Christian leaders around the world despaired in horror when in 2022 the Patriarch Kirill, head of the Russian Orthodox church, backed by his high-ranking Christian clergy, preached that the war against Ukraine was a righteous war being fought by that good man Putin for the future of Christianity in Ukraine, repeating official Russian excuses for the invasion.9.

For more, see:

3. Mass Conversions

#netherlands #philippines #portugal #russia #spain

Some of the greatest shifts in the numbers of religious adherents occur when a community converts en masse from one religion to another in a short period of time. This was common in history, although it is now rare. One single cause of this behaviour stands out as the most common influence that facilitates these events: The threat of a conquering enemy.

Spain and Portugal, for example, took over all of Latin America, and with their armies came their established church, Roman Catholicism. Spain also conquered the Philippines in the South Pacific, thus putting Catholicism in place there, too. Great Britain had the most far-reaching set of colonies - in North America, Asia and Africa [...] all of which were influenced by Anglicanism, Britain's established Church. In like fashion, the Dutch exported the Reformed tradition, Russia its Orthodox tradition, and so forth.

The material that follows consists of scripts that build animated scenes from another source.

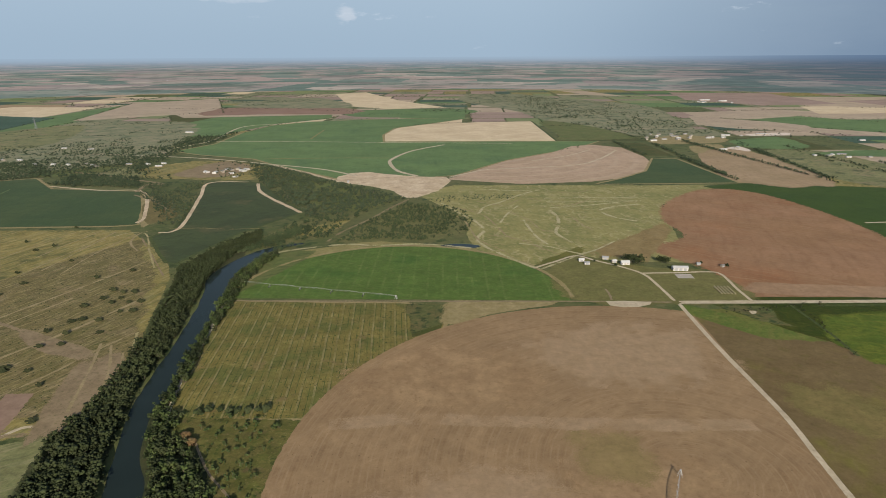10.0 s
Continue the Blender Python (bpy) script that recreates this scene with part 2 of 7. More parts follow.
    fade = _math(nt, "MULTIPLY", _ramp(nt, drift, 0.10, 0.95), _ramp(nt, veil.outputs["Fac"], 0.0, 0.2))
    fade = _math(nt, "MAXIMUM", fade, _ramp(nt, veil.outputs["Fac"], 0.75, 1.0))
    gone = _math(nt, "MAXIMUM", gone, fade)
    # single tufts and clods either stand or are missing
    speck = nt.nodes.new("ShaderNodeMapRange")
    for i, v in enumerate((0.28, 0.72, 0.02, 0.98)):
        speck.inputs[i + 1].default_value = v
    nt.links.new(_noise(nt, co, 0.9, 3.0, 0.65), speck.inputs[0])
    gone = _math(nt, "GREATER_THAN", gone, speck.outputs[0])
    clear, both = nt.nodes.new("ShaderNodeBsdfTransparent"), nt.nodes.new("ShaderNodeMixShader")
    nt.links.new(gone, both.inputs[0])
    nt.links.new(bsdf.outputs[0], both.inputs[1])
    nt.links.new(clear.outputs[0], both.inputs[2])
    nt.links.new(both.outputs[0], nt.nodes["Material Output"].inputs["Surface"])
    MATS[key] = m
    return m


def plain(key, colour, rough=0.7, metal=0.0, vary=0.25, size=1.5):
    m, nt, bsdf = _nodes(key)
    co = nt.nodes.new("ShaderNodeTexCoord").outputs["Object"]
    n = _noise(nt, co, size, 4.0)
    dark = tuple(v * (1 - vary) for v in colour)
    nt.links.new(_mix(nt, n, dark, colour), bsdf.inputs["Base Color"])
    bsdf.inputs["Roughness"].default_value, bsdf.inputs["Metallic"].default_value = rough, metal
    MATS[key] = m
    return m


def leaves(key, dark, light, warm):
    """Foliage: every clump its own tone, every tree a little different."""
    m, nt, bsdf = _nodes(key)
    geo = nt.nodes.new("ShaderNodeNewGeometry")
    info = nt.nodes.new("ShaderNodeObjectInfo")
    tree = _noise(nt, geo.outputs["Position"], 9.0, 2.0)
    col = _mix(nt, geo.outputs["Random Per Island"], dark, light)
    col = _mix(nt, _math(nt, "MULTIPLY", _ramp(nt, tree, 0.45, 0.7), 0.7), col, warm)
    col = _mix(nt, _math(nt, "MULTIPLY", info.outputs["Random"], 0.55), col, warm)
    stand = _ramp(nt, _noise(nt, geo.outputs["Position"], 32.0, 3.0), 0.46, 0.66)
    col = _mix(nt, _math(nt, "MULTIPLY", stand, 0.55), col, tuple(v * k for v, k in zip(dark, (1.3, 1.1, 1.1))))
    nt.links.new(col, bsdf.inputs["Base Color"])
    bsdf.inputs["Roughness"].default_value = 0.85
    bsdf.inputs["Specular IOR Level"].default_value = 0.15
    MATS[key] = m
    return m


def water(key, colour):
    m, nt, bsdf = _nodes(key)
    co = nt.nodes.new("ShaderNodeTexCoord").outputs["Object"]
    n = _noise(nt, co, 25.0, 4.0)
    nt.links.new(_mix(nt, n, colour, tuple(v * 1.4 for v in colour)), bsdf.inputs["Base Color"])
    bsdf.inputs["Roughness"].default_value = 0.12
    bsdf.inputs["IOR"].default_value = 1.33
    bsdf.inputs["Specular IOR Level"].default_value = 0.12
    bump = nt.nodes.new("ShaderNodeBump")
    bump.inputs["Strength"].default_value, bump.inputs["Distance"].default_value = 0.25, 0.1
    nt.links.new(_noise(nt, co, 1.2, 3.0), bump.inputs["Height"])
    nt.links.new(bump.outputs[0], bsdf.inputs["Normal"])
    MATS[key] = m
    return m


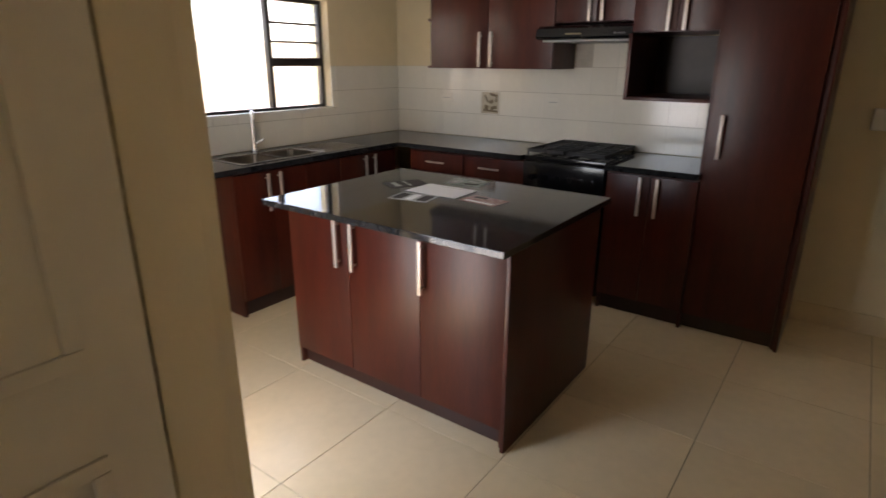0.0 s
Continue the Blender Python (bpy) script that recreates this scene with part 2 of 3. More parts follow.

"Religion and the State" by Phillip E. Hammond and David W. Machacek (2011)3

It just so happens that mass conversions are nearly always of the kind that convert the populace to the same religion or denomination as a new encroaching power. This bodes well for the material wellbeing of newly captured colonies, but, it does not indicate any positive evidence towards the overall truth of the religion's doctrine and beliefs. And if in doubt, consider, what happens to those who fail to convert? Slavery, subjugation and the massacre of natives plagued the imperial age across the globe. The expansion of world religions should be based on individual's evaluation of the evidence for the religion's claims, but in reality, such a cool approach is very rare. Power games have converted more souls than faith ever did.